⟨

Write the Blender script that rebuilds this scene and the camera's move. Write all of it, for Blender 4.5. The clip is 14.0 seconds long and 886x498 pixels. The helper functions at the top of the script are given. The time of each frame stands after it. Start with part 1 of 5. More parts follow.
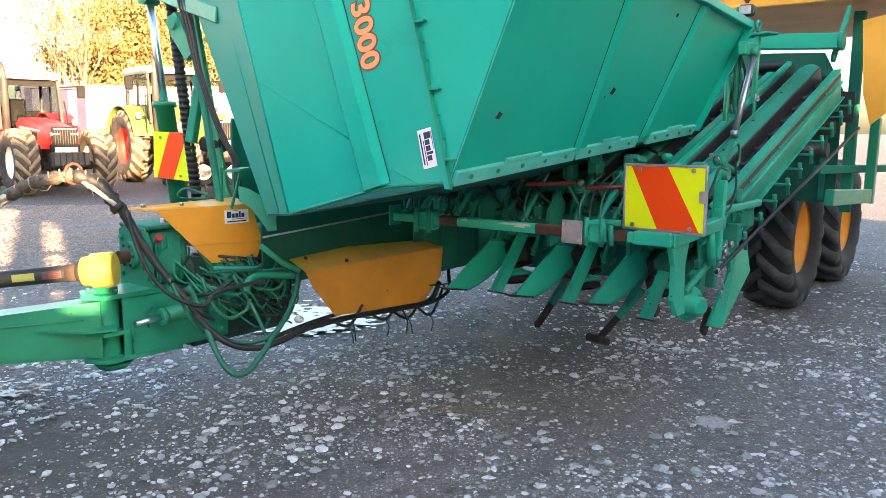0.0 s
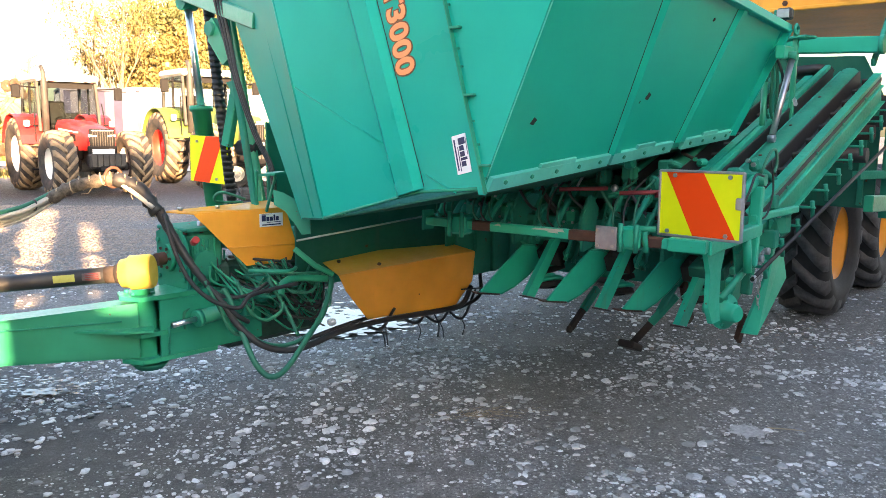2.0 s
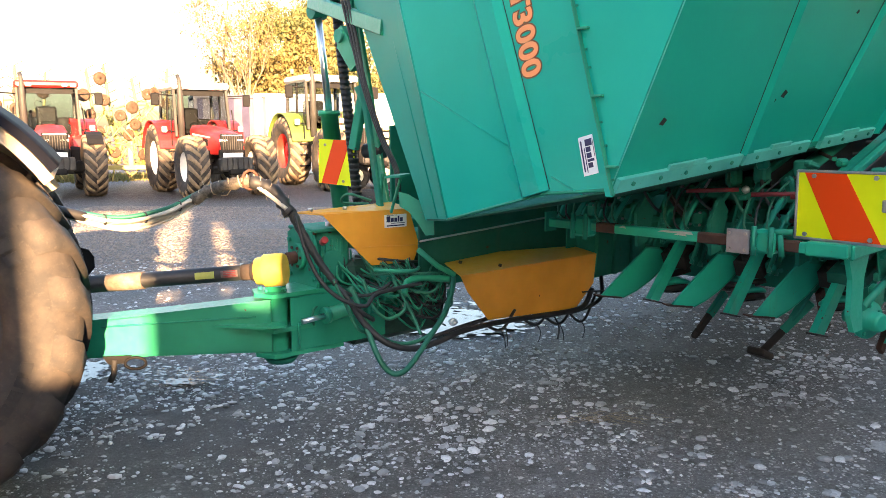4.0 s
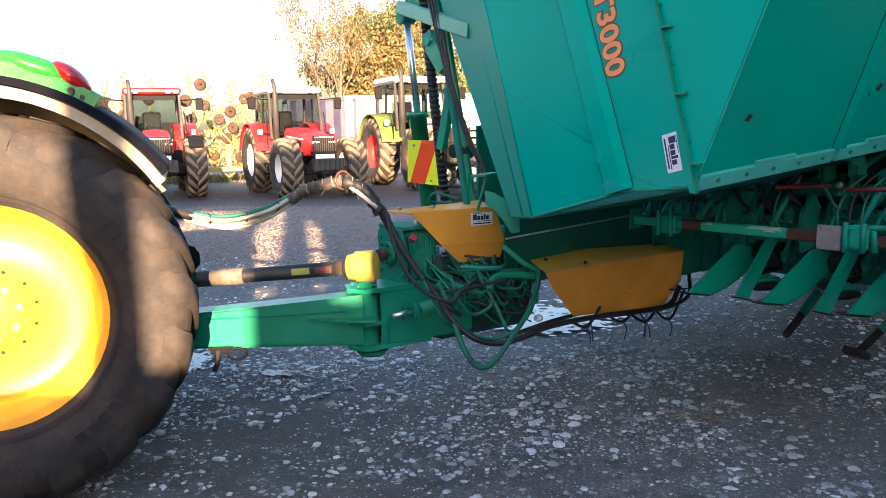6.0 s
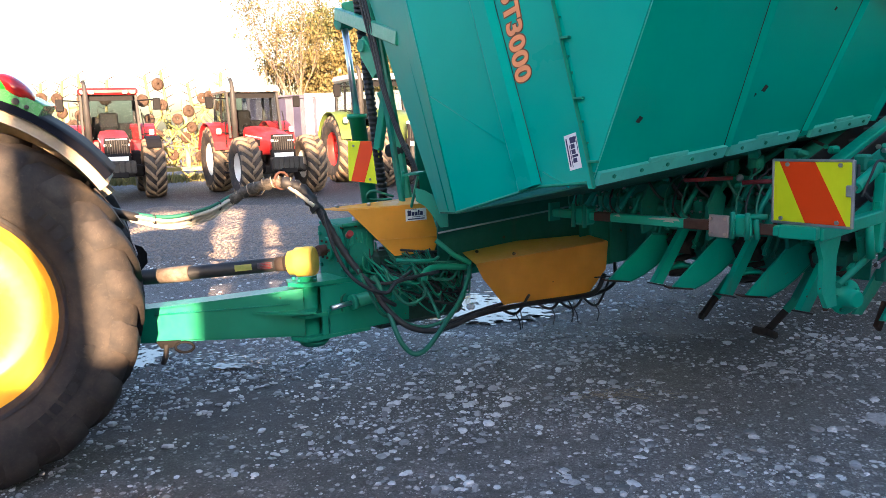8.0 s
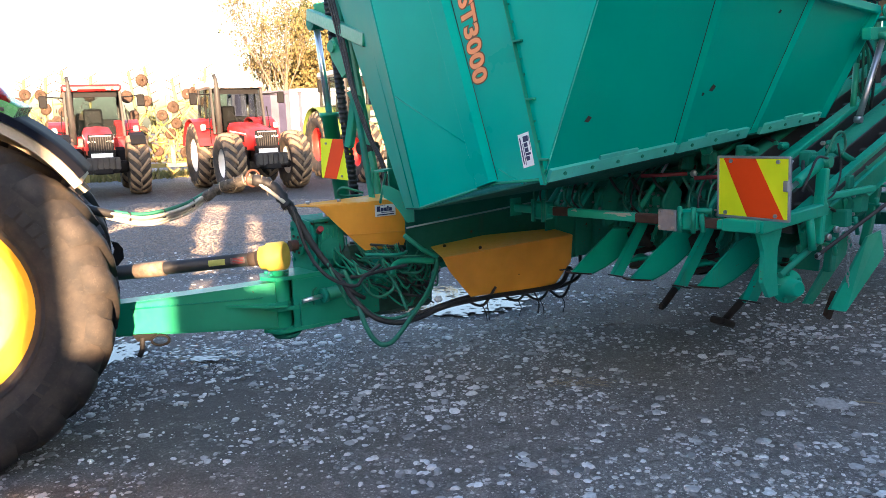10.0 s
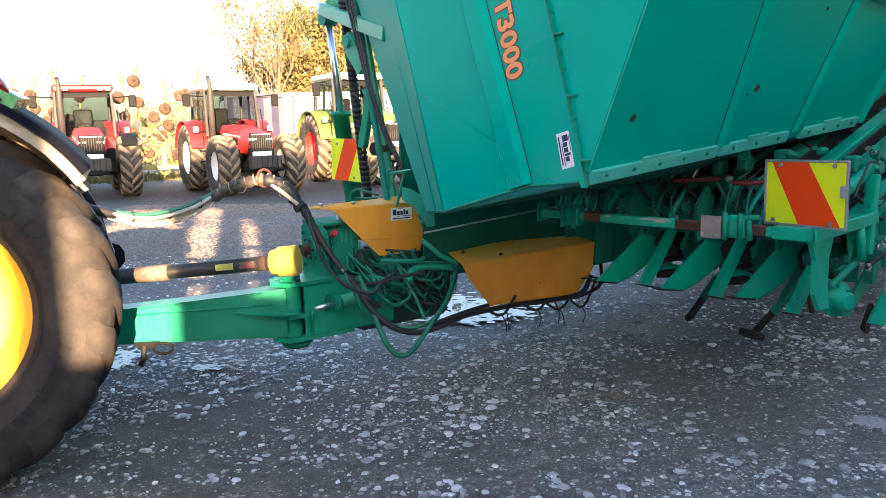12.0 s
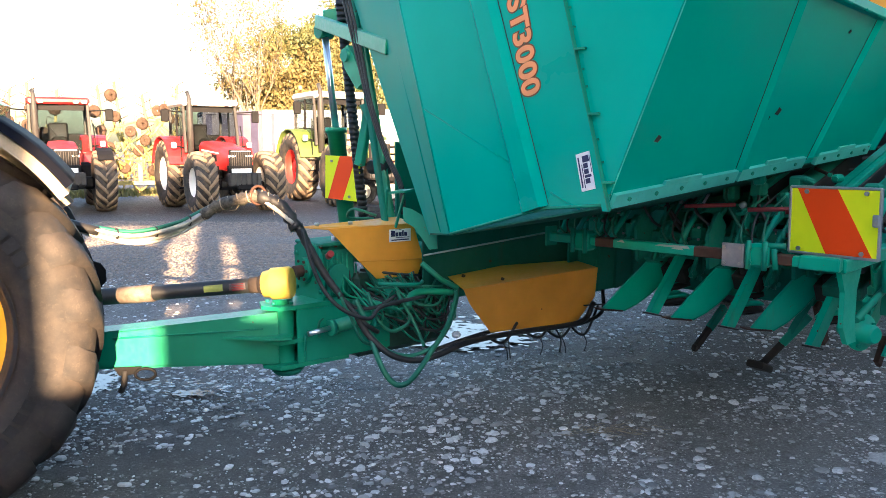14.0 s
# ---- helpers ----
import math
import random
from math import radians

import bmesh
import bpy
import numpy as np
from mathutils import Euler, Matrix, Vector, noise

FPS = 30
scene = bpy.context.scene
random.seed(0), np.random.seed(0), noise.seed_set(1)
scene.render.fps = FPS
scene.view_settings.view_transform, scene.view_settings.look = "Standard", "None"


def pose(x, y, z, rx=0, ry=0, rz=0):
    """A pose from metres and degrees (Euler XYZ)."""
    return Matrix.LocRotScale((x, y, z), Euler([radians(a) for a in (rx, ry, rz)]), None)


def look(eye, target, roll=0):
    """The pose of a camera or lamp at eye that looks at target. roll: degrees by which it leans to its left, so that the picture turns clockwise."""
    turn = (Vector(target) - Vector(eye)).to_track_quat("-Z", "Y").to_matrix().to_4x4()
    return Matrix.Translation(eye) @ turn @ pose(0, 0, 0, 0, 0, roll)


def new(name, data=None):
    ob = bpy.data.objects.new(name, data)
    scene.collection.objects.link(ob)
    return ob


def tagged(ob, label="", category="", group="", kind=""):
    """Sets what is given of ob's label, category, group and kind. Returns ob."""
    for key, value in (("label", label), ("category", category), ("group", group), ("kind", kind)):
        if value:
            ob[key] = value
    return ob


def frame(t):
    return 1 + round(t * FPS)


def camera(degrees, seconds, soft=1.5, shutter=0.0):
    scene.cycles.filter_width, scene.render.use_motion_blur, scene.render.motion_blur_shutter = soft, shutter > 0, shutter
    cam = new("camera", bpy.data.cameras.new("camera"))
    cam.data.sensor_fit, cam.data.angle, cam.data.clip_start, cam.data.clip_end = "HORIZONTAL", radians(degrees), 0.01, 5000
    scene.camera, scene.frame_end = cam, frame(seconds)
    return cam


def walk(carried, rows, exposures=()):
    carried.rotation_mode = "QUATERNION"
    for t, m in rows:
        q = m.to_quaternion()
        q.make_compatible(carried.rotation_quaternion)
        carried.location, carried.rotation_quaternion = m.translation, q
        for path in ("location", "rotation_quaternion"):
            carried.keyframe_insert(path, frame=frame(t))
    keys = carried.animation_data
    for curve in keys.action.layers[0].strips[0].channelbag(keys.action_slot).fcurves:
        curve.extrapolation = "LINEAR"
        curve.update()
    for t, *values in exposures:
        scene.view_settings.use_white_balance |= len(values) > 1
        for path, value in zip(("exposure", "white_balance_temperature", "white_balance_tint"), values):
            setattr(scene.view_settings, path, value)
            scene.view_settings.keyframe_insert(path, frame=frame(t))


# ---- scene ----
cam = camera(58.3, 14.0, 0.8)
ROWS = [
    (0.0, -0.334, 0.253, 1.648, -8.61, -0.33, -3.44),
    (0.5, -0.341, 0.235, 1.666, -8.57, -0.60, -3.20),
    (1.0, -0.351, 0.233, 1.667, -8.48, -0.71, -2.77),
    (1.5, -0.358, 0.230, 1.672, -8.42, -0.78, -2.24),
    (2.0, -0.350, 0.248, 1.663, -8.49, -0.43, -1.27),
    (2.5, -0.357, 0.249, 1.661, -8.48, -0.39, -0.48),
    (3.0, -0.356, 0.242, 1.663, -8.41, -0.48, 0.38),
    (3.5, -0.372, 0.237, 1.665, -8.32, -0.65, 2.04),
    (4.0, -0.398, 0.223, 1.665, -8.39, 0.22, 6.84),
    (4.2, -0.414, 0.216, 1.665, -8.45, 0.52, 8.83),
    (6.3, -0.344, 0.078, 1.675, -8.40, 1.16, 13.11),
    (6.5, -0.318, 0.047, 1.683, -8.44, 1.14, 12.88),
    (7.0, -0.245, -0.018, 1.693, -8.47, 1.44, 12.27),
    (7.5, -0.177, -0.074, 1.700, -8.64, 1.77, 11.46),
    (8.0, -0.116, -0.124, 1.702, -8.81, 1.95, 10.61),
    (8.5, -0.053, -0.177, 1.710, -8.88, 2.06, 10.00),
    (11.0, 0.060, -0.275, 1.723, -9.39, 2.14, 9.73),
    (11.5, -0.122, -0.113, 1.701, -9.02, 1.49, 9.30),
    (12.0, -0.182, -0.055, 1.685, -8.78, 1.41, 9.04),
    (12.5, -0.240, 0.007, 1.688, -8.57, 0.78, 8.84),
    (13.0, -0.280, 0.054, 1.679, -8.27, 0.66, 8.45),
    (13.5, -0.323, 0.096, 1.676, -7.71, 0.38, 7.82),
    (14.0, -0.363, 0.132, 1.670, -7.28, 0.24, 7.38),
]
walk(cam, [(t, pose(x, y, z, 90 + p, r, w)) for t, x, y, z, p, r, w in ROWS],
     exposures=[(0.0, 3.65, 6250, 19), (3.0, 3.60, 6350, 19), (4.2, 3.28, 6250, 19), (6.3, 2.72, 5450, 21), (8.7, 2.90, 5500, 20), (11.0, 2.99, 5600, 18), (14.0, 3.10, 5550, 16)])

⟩

▸ **CHALLENGE**: Omit every picture while copying the listing above exactly.

▸ **SOLUTION FOR THIS TASK**:
Write the Blender script that rebuilds this scene and the camera's move. Write all of it, for Blender 4.5. The clip is 14.0 seconds long and 886x498 pixels. The helper functions at the top of the script are given. The time of each frame stands after it. Start with part 1 of 5. More parts follow.
0.0 s
2.0 s
4.0 s
6.0 s
8.0 s
10.0 s
12.0 s
14.0 s
# ---- helpers ----
import math
import random
from math import radians

import bmesh
import bpy
import numpy as np
from mathutils import Euler, Matrix, Vector, noise

FPS = 30
scene = bpy.context.scene
random.seed(0), np.random.seed(0), noise.seed_set(1)
scene.render.fps = FPS
scene.view_settings.view_transform, scene.view_settings.look = "Standard", "None"


def pose(x, y, z, rx=0, ry=0, rz=0):
    """A pose from metres and degrees (Euler XYZ)."""
    return Matrix.LocRotScale((x, y, z), Euler([radians(a) for a in (rx, ry, rz)]), None)


def look(eye, target, roll=0):
    """The pose of a camera or lamp at eye that looks at target. roll: degrees by which it leans to its left, so that the picture turns clockwise."""
    turn = (Vector(target) - Vector(eye)).to_track_quat("-Z", "Y").to_matrix().to_4x4()
    return Matrix.Translation(eye) @ turn @ pose(0, 0, 0, 0, 0, roll)


def new(name, data=None):
    ob = bpy.data.objects.new(name, data)
    scene.collection.objects.link(ob)
    return ob


def tagged(ob, label="", category="", group="", kind=""):
    """Sets what is given of ob's label, category, group and kind. Returns ob."""
    for key, value in (("label", label), ("category", category), ("group", group), ("kind", kind)):
        if value:
            ob[key] = value
    return ob


def frame(t):
    return 1 + round(t * FPS)


def camera(degrees, seconds, soft=1.5, shutter=0.0):
    scene.cycles.filter_width, scene.render.use_motion_blur, scene.render.motion_blur_shutter = soft, shutter > 0, shutter
    cam = new("camera", bpy.data.cameras.new("camera"))
    cam.data.sensor_fit, cam.data.angle, cam.data.clip_start, cam.data.clip_end = "HORIZONTAL", radians(degrees), 0.01, 5000
    scene.camera, scene.frame_end = cam, frame(seconds)
    return cam


def walk(carried, rows, exposures=()):
    carried.rotation_mode = "QUATERNION"
    for t, m in rows:
        q = m.to_quaternion()
        q.make_compatible(carried.rotation_quaternion)
        carried.location, carried.rotation_quaternion = m.translation, q
        for path in ("location", "rotation_quaternion"):
            carried.keyframe_insert(path, frame=frame(t))
    keys = carried.animation_data
    for curve in keys.action.layers[0].strips[0].channelbag(keys.action_slot).fcurves:
        curve.extrapolation = "LINEAR"
        curve.update()
    for t, *values in exposures:
        scene.view_settings.use_white_balance |= len(values) > 1
        for path, value in zip(("exposure", "white_balance_temperature", "white_balance_tint"), values):
            setattr(scene.view_settings, path, value)
            scene.view_settings.keyframe_insert(path, frame=frame(t))


# ---- scene ----
cam = camera(58.3, 14.0, 0.8)
ROWS = [
    (0.0, -0.334, 0.253, 1.648, -8.61, -0.33, -3.44),
    (0.5, -0.341, 0.235, 1.666, -8.57, -0.60, -3.20),
    (1.0, -0.351, 0.233, 1.667, -8.48, -0.71, -2.77),
    (1.5, -0.358, 0.230, 1.672, -8.42, -0.78, -2.24),
    (2.0, -0.350, 0.248, 1.663, -8.49, -0.43, -1.27),
    (2.5, -0.357, 0.249, 1.661, -8.48, -0.39, -0.48),
    (3.0, -0.356, 0.242, 1.663, -8.41, -0.48, 0.38),
    (3.5, -0.372, 0.237, 1.665, -8.32, -0.65, 2.04),
    (4.0, -0.398, 0.223, 1.665, -8.39, 0.22, 6.84),
    (4.2, -0.414, 0.216, 1.665, -8.45, 0.52, 8.83),
    (6.3, -0.344, 0.078, 1.675, -8.40, 1.16, 13.11),
    (6.5, -0.318, 0.047, 1.683, -8.44, 1.14, 12.88),
    (7.0, -0.245, -0.018, 1.693, -8.47, 1.44, 12.27),
    (7.5, -0.177, -0.074, 1.700, -8.64, 1.77, 11.46),
    (8.0, -0.116, -0.124, 1.702, -8.81, 1.95, 10.61),
    (8.5, -0.053, -0.177, 1.710, -8.88, 2.06, 10.00),
    (11.0, 0.060, -0.275, 1.723, -9.39, 2.14, 9.73),
    (11.5, -0.122, -0.113, 1.701, -9.02, 1.49, 9.30),
    (12.0, -0.182, -0.055, 1.685, -8.78, 1.41, 9.04),
    (12.5, -0.240, 0.007, 1.688, -8.57, 0.78, 8.84),
    (13.0, -0.280, 0.054, 1.679, -8.27, 0.66, 8.45),
    (13.5, -0.323, 0.096, 1.676, -7.71, 0.38, 7.82),
    (14.0, -0.363, 0.132, 1.670, -7.28, 0.24, 7.38),
]
walk(cam, [(t, pose(x, y, z, 90 + p, r, w)) for t, x, y, z, p, r, w in ROWS],
     exposures=[(0.0, 3.65, 6250, 19), (3.0, 3.60, 6350, 19), (4.2, 3.28, 6250, 19), (6.3, 2.72, 5450, 21), (8.7, 2.90, 5500, 20), (11.0, 2.99, 5600, 18), (14.0, 3.10, 5550, 16)])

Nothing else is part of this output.